> **WRITTEN INSTRUCTION**: Please quote only the lines that start at the one with "Continue the Blender" and go on to the last line of the data, both ends kept.
━━━━━━━━━━━━━━━━
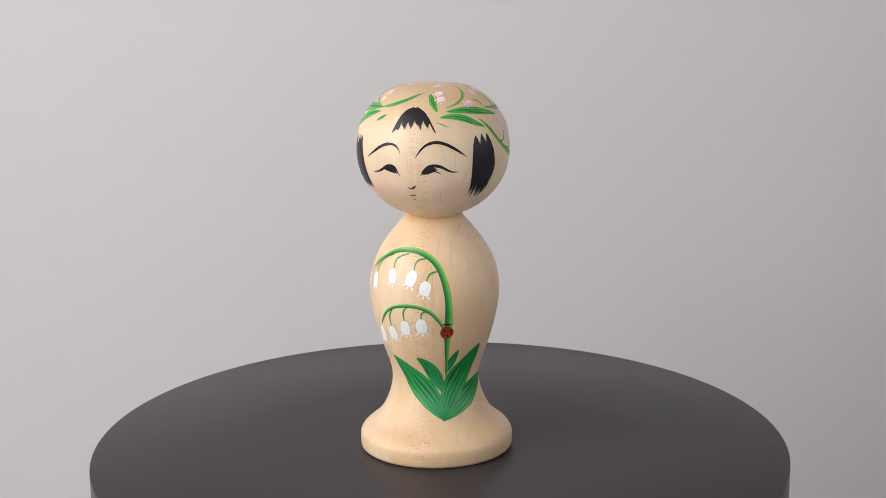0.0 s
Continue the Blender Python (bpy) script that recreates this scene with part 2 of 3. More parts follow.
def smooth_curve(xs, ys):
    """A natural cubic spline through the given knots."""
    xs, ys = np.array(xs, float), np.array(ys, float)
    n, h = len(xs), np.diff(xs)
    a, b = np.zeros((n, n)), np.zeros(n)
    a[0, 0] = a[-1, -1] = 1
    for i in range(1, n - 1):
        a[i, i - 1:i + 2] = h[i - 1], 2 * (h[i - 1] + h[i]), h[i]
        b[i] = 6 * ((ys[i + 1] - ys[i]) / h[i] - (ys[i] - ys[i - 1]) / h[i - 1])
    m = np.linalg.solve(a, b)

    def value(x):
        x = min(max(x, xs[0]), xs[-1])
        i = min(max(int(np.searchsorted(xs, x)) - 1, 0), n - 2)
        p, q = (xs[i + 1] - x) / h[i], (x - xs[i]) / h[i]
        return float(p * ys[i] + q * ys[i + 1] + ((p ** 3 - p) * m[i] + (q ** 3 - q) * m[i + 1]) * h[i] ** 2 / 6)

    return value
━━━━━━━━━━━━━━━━
> **CORRECT ANSWER**:
Continue the Blender Python (bpy) script that recreates this scene with part 2 of 3. More parts follow.
def smooth_curve(xs, ys):
    """A natural cubic spline through the given knots."""
    xs, ys = np.array(xs, float), np.array(ys, float)
    n, h = len(xs), np.diff(xs)
    a, b = np.zeros((n, n)), np.zeros(n)
    a[0, 0] = a[-1, -1] = 1
    for i in range(1, n - 1):
        a[i, i - 1:i + 2] = h[i - 1], 2 * (h[i - 1] + h[i]), h[i]
        b[i] = 6 * ((ys[i + 1] - ys[i]) / h[i] - (ys[i] - ys[i - 1]) / h[i - 1])
    m = np.linalg.solve(a, b)

    def value(x):
        x = min(max(x, xs[0]), xs[-1])
        i = min(max(int(np.searchsorted(xs, x)) - 1, 0), n - 2)
        p, q = (xs[i + 1] - x) / h[i], (x - xs[i]) / h[i]
        return float(p * ys[i] + q * ys[i + 1] + ((p ** 3 - p) * m[i] + (q ** 3 - q) * m[i + 1]) * h[i] ** 2 / 6)

    return value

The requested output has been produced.